Wednesday, April 23, 2014

Jim Hodges


Anthony Meier Fine Arts is pleased to share the following review of Jim Hodges’s exhibition, on view through 25 April 2014.
  
Another last-minute viewing opportunity
By Kenneth Baker
San Francisco Chronicle
22 April 2014

Installation shot showing "Toward Great Becoming (blue/blue)" and "Toward Great Becoming (orange/pink)", both 2014, by Jim Hodges [photo: Keith Petersen]
Installation shot showing “Toward Great Becoming (blue/blue)” and “Toward Great Becoming (orange/pink)”, both 2014, by Jim Hodges [photo: Keith Petersen]
Here is the latter half of last Saturday’s unpublished (don’t ask) review column:
Jim Hodges: Wall works in mirrored panel. Through April 25. Anthony Meier Fine Arts, 1969 California St., S.F. (415) 351-1400, www.anthonymeierfinearts.com.

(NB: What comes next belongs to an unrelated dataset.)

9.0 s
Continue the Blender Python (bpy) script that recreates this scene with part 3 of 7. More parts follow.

The five new works by New Yorker Jim Hodges at Anthony Meier’s have an almost formalistic bent for someone who made his name using materials such as silk flowers, gossamer scrim, gold leaf and cast glass.

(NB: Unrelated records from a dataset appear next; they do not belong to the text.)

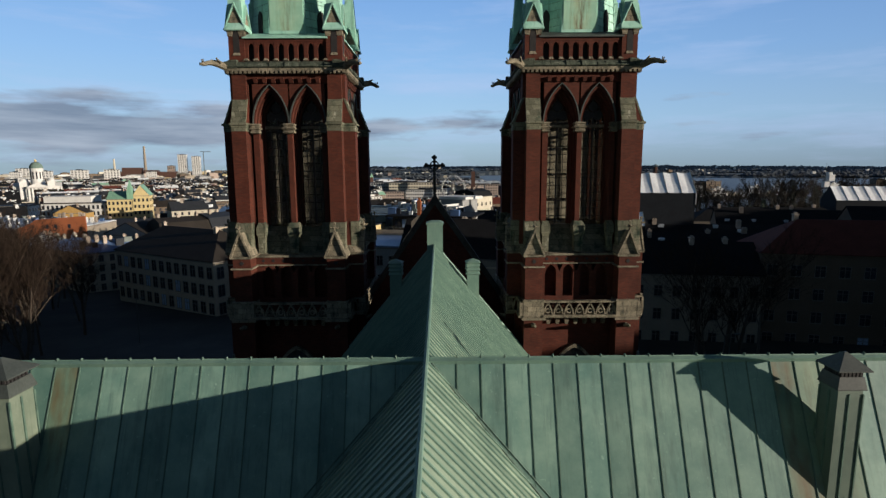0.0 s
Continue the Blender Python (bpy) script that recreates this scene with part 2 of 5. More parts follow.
# ---- mesh helpers ----
class Geo:
    """Vertices and faces of one mesh, with a material slot for each face."""

    def __init__(self):
        self.v, self.f, self.s = [], [], []

    def add(self, verts, faces, slot=0):
        n = len(self.v)
        self.v += [tuple(p) for p in verts]
        self.f += [tuple(i + n for i in q) for q in faces]
        self.s += [slot] * len(faces)
        return self

    def box(self, x0, x1, y0, y1, z0, z1, slot=0):
        v = [(x, y, z) for z in (z0, z1) for x, y in ((x0, y0), (x1, y0), (x1, y1), (x0, y1))]
        return self.add(v, [(3, 2, 1, 0), (4, 5, 6, 7), (0, 1, 5, 4), (1, 2, 6, 5), (2, 3, 7, 6), (3, 0, 4, 7)], slot)

    def loft(self, rings, slot=0, caps=True):
        """Rings with equal counts of points, joined one to the next."""
        n = len(rings[0])
        v = [p for r in rings for p in r]
        f = [(k * n + i, k * n + (i + 1) % n, (k + 1) * n + (i + 1) % n, (k + 1) * n + i) for k in range(len(rings) - 1) for i in range(n)]
        if caps:
            f += [tuple(reversed(range(n))), tuple(range((len(rings) - 1) * n, len(rings) * n))]
        return self.add(v, f, slot)

    def extrude(self, poly, y0, y1, slot=0):
        """A polygon in x, z, from y0 to y1 (anticlockwise as seen from -y)."""
        return self.loft([[(x, y1, z) for x, z in poly], [(x, y0, z) for x, z in poly]], slot)

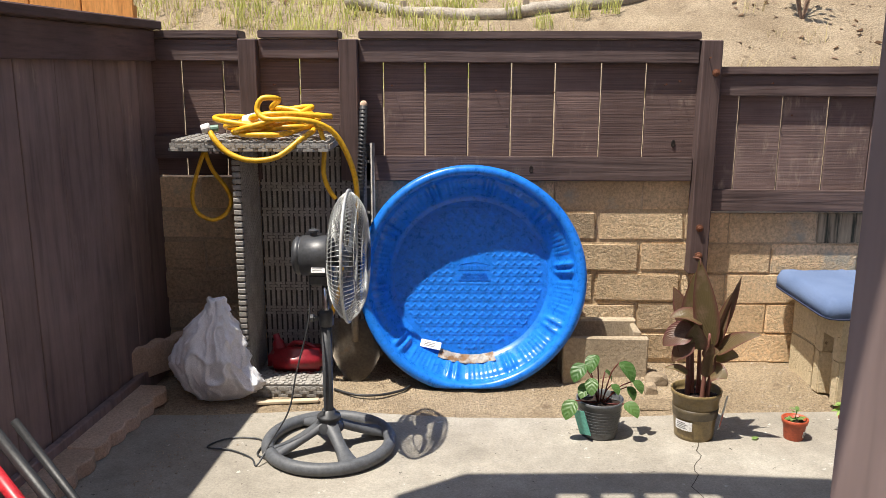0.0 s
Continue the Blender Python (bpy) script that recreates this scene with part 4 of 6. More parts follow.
def side_table():
    t = thing("side_table", pose(3.90, 7.42, 0, 0, 0, 23), "round grey marble-tile table with a black wrought-iron scroll base", "table")
    R, H = 0.291, 0.628
    random.seed(21)
    top = part("tabletop", lathe([(0.0, H - 0.042), (R - 0.012, H - 0.042), (R - 0.006, H - 0.036), (R - 0.006, H - 0.004), (0.0, H - 0.004)], 96), M_MARBLE_EDGE, t, "round tabletop core")
    # tiles in rows that run across the top
    row, y = 0, -0.36
    while y < 0.36:
        w = (0.10, 0.115, 0.09, 0.12)[row % 4]
        x = -0.52 + rnd(0, 0.18)
        while x < 0.4:
            L = rnd(0.13, 0.26)
            poly = clip_circle([(x + 0.0005, y + 0.0005), (x + L - 0.0005, y + 0.0005), (x + L - 0.0005, y + w - 0.0005), (x + 0.0005, y + w - 0.0005)], R - 0.002)
            if len(poly) > 2:
                bm = bmesh.new()
                a = [bm.verts.new((*q, H - 0.005)) for q in poly]
                b = [bm.verts.new((*q, H)) for q in poly]
                bm.faces.new(b)
                for i in range(len(a)):
                    bm.faces.new((a[i], a[(i + 1) % len(a)], b[(i + 1) % len(a)], b[i]))
                part("tile", bm, M_MARBLE, top, m=pose(0, 0, 0, 0, 0, -40))
            x += L
        y += w
        row += 1
    k, a0 = 0, 0.0
    while a0 < math.tau - 0.05:
        da = rnd(0.13, 0.30)
        a1 = min(a0 + da, math.tau)
        bm = bmesh.new()
        n = 4
        rows = []
        for i in range(n + 1):
            a = a0 + 0.002 + (a1 - a0 - 0.004) * i / n
            rows.append([bm.verts.new((r * math.cos(a), r * math.sin(a), z)) for r, z in ((R - 0.006, H - 0.044), (R - 0.001, H - 0.044), (R + 0.001, H - 0.04), (R + 0.001, H - 0.008), (R - 0.003, H - 0.002), (R - 0.006, H - 0.002))])
        for A, B in zip(rows, rows[1:]):
            for j in range(5):
                bm.faces.new((A[j], B[j], B[j + 1], A[j + 1]))
        bm.faces.new(rows[0]); bm.faces.new(rows[-1][::-1])
        part("edge_tile", bm, M_MARBLE_EDGE, top)
        a0 = a1
    # apron rings
    for z in (H - 0.080, H - 0.118):
        part("apron_ring", tube([(0.230 * math.cos(a), 0.230 * math.sin(a), z) for a in [q * math.tau / 64 for q in range(64)]], 0.0135, 8, True, flat=0.8), M_IRON, t, smooth=True)
    part("top_ring", tube([(0.235 * math.cos(a), 0.235 * math.sin(a), H - 0.051) for a in [q * math.tau / 64 for q in range(64)]], 0.009, 8, True), M_IRON, t, smooth=True)

    # one leg in the plane of x (outwards) and z, with four side-by-side bars
    def leg(m):
        g = part("leg", box(0.205, 0.235, -0.02, 0.02, H - 0.125, H - 0.045, 0.004), M_IRON, t, "scrolled wrought-iron leg", m=m @ Matrix.Diagonal((1.17, 1.28, 1, 1)))
        bows = ((-0.050, 0.0), (-0.018, 0.018), (0.018, 0.018), (0.050, 0.0))
        for yo, out in bows:
            sgn = 1 if yo > 0 else -1
            pts = [(0.225, yo * 0.25, H - 0.06), (0.245 + out, yo * 0.7, H - 0.10), (0.235 + out * 0.7, yo * 0.9, H - 0.17), (0.218 + out, yo, H - 0.25), (0.243 + out * 1.2, yo * 1.15, 0.25), (0.275 + out, yo * 1.15, 0.15), (0.25 + out * 0.8, yo * 0.7, 0.07), (0.215, yo * 0.4, 0.035)]
            part("bar", tube(spline(pts, 6), 0.0082, 8), M_IRON, g, smooth=True)
            if abs(yo) > 0.03:
                hook = [(0.236, yo * 0.9, H - 0.21), (0.230, yo * 1.05, H - 0.17), (0.228, yo * 1.2, H - 0.152), (0.228, yo * 1.42, H - 0.168), (0.228, yo * 1.38, H - 0.198), (0.23, yo * 1.1, H - 0.208)]
                part("curl", tube(spline(hook, 5), 0.0068, 7), M_IRON, g, smooth=True)
        # scrolled foot
        pts = []
        for i in range(22):
            a = i / 21 * 4.6 - 0.4
            r = 0.034 - 0.018 * i / 21
            pts.append((0.205 - r * math.sin(a), 0, 0.040 - r * math.cos(a)))
        part("foot_scroll", tube(pts, 0.011, 8, taper=lambda q: 1.25 - 0.3 * q), M_IRON, g, smooth=True)
        # leaf ornament over the knee
        for sgn in (-1, 0, 1):
            lf = bmesh.new()
            rows = []
            for i in range(11):
                q = i / 10
                z = H - 0.055 - 0.155 * q
                x = 0.262 + 0.024 * math.sin(q * 3.0) - 0.012 * q
                w = (0.015 if sgn else 0.018) * math.sin(math.pi * min(1, 0.18 + 0.82 * q)) + 0.003 * math.sin(i * 2.4)
                yc = sgn * (0.020 - 0.004 * q)
                rows.append([lf.verts.new((x - 0.012 * (u * u) - 0.010 * abs(sgn) + 0.003 * math.cos(u * 9), yc + u * w, z)) for u in (-1, -0.5, 0, 0.5, 1)])
            for A, B in zip(rows, rows[1:]):
                for j in range(4):
                    lf.faces.new((A[j], A[j + 1], B[j + 1], B[j]))
            bmesh.ops.solidify(lf, geom=lf.faces[:], thickness=0.007)
            part("leaf_ornament", lf, M_IRON, g, "cast acanthus leaf", smooth=True)
        # stretcher scroll towards the middle
        pts = [(0.235, 0, 0.10), (0.20, 0, 0.165), (0.14, 0, 0.215), (0.085, 0, 0.20), (0.045, 0, 0.155), (0.03, 0, 0.115), (0.045, 0, 0.075), (0.08, 0, 0.065), (0.10, 0, 0.09)]
        part("stretcher", tube(spline(pts, 6), 0.0095, 8), M_IRON, g, smooth=True)
    for k in range(4):
        leg(pose(0, 0, 0, 0, 0, 90 * k + 45))
    part("finial", lathe([(0.0, 0.10), (0.022, 0.105), (0.030, 0.12), (0.022, 0.14), (0.012, 0.15), (0.014, 0.158), (0.0, 0.168)], 16), M_IRON, t, smooth=True)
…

Hodges came to prominence during the grief-clouded aftermath of the AIDS crisis’ first decade, working in a key avowedly elegiac, even sentimental.

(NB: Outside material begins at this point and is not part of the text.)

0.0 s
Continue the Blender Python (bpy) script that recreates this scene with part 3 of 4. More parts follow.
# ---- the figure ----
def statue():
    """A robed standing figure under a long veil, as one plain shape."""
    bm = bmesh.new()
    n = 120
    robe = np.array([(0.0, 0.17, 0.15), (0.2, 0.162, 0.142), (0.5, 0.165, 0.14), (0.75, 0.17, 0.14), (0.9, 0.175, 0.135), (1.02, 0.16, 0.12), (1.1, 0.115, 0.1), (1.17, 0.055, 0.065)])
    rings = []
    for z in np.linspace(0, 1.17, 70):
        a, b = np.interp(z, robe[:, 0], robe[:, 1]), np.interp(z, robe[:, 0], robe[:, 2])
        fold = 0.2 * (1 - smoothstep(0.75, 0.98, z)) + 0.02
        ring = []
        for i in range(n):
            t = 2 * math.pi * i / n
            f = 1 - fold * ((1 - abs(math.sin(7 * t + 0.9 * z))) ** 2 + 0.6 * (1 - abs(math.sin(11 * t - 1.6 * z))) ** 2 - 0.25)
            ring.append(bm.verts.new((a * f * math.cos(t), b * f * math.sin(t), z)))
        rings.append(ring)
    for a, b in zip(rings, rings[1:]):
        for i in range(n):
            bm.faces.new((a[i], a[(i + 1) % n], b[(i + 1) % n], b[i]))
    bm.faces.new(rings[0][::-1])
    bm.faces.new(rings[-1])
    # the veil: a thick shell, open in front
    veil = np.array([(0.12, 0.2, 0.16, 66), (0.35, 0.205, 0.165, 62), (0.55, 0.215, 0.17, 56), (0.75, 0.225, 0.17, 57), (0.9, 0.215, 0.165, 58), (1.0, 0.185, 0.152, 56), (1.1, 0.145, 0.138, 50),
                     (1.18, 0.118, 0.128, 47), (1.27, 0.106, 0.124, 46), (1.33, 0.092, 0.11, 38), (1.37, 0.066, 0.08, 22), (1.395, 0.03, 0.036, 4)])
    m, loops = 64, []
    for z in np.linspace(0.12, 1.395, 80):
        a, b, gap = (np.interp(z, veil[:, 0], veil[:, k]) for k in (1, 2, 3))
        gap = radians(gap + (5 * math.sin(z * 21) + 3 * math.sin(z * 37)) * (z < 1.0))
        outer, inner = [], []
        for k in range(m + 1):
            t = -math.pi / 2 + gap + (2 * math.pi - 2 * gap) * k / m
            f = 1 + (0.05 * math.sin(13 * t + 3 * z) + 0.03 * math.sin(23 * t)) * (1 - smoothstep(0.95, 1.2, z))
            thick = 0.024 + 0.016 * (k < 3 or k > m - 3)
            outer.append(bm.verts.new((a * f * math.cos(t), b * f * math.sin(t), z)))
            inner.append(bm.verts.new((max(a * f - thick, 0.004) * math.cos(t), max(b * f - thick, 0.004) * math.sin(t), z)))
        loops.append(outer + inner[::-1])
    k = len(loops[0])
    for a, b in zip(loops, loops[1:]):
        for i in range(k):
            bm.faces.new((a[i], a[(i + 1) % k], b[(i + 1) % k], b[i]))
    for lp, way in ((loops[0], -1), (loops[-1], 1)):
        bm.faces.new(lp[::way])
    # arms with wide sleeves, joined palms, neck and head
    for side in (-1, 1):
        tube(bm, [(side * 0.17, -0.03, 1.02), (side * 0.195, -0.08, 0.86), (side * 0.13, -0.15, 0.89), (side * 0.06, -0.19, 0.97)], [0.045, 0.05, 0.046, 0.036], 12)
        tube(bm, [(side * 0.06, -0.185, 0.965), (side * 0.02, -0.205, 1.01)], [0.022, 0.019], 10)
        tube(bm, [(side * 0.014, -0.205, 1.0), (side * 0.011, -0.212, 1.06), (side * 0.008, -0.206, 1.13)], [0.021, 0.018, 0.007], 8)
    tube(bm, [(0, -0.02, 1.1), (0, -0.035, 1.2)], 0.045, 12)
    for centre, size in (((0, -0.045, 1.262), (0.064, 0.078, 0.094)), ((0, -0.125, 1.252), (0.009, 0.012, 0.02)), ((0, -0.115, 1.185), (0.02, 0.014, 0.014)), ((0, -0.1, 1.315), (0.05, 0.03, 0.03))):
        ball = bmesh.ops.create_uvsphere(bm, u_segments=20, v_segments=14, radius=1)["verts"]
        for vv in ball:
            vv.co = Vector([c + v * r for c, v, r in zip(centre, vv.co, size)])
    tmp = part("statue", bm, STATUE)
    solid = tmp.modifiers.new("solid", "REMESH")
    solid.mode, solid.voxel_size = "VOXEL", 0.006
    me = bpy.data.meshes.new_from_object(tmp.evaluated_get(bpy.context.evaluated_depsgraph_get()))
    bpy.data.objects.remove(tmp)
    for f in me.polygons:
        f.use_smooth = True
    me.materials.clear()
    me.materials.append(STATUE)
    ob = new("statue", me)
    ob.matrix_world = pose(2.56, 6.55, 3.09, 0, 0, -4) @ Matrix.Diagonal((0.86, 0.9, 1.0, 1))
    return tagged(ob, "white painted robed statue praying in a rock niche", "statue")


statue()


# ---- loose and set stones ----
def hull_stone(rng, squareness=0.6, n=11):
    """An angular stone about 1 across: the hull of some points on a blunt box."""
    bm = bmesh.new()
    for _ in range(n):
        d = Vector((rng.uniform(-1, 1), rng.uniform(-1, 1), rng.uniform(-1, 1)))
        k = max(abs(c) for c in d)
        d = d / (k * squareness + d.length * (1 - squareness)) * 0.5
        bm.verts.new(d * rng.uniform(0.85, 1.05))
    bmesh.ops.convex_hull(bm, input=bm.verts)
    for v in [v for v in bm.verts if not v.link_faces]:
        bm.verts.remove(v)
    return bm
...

But the sentimentality in Hodges’ work, like the irony-free sweetness in that of his friend Felix Gonzalez-Torres (1957-1996), stood not for false feeling but for the inescapability of feeling, against which synthetic emotions and their triggers serve as futile defenses.
Hodges began using the sort of mirror mosaics that adorn disco balls years ago. When he blankets flat forms with them, as in the works at Meier, the faceted surfaces suggest flayed, flattened disco balls, evoking an end, perhaps a fatal end, of festivity.
The disco reference has subsided in the new work, and with it the key of mourning associated with club scene erotic reverie vanquished by a plague.
“Toward Great Becoming (blue/blue)” (2014), like several other pieces here, consists of irregular polygons tessellated with tiny mirrors, meeting at the corner of a room so that their overall shapes reflect and distort one another.
The adjoining panels in three works here differ in color and the reflections they pick up multiply those differences.
Often in Hodges’ past uses of mirrors, he has confronted viewers with themselves — atomized. The huge “Untitled (grey ellipse)” (2013) offers something of this experience. Its shimmering grey darkness can suggest a portal to some magical elsewhere or merely, as gang slang would have it, “getting smoked.”
The corner polygons might symbolize the crippled symmetry of people who try to discern themselves reflected in one another. Might that be the best we can hope to do?
The intricate designs and shatter patterns of Hodges’ surfaces reprise his use of spider web imagery, but they also recall the more abstract interest in surface geometry of much older artists such as Robert Mangold and Dorothea Rockburne, who have long used ingrown composition to figure forth the integrity of a self.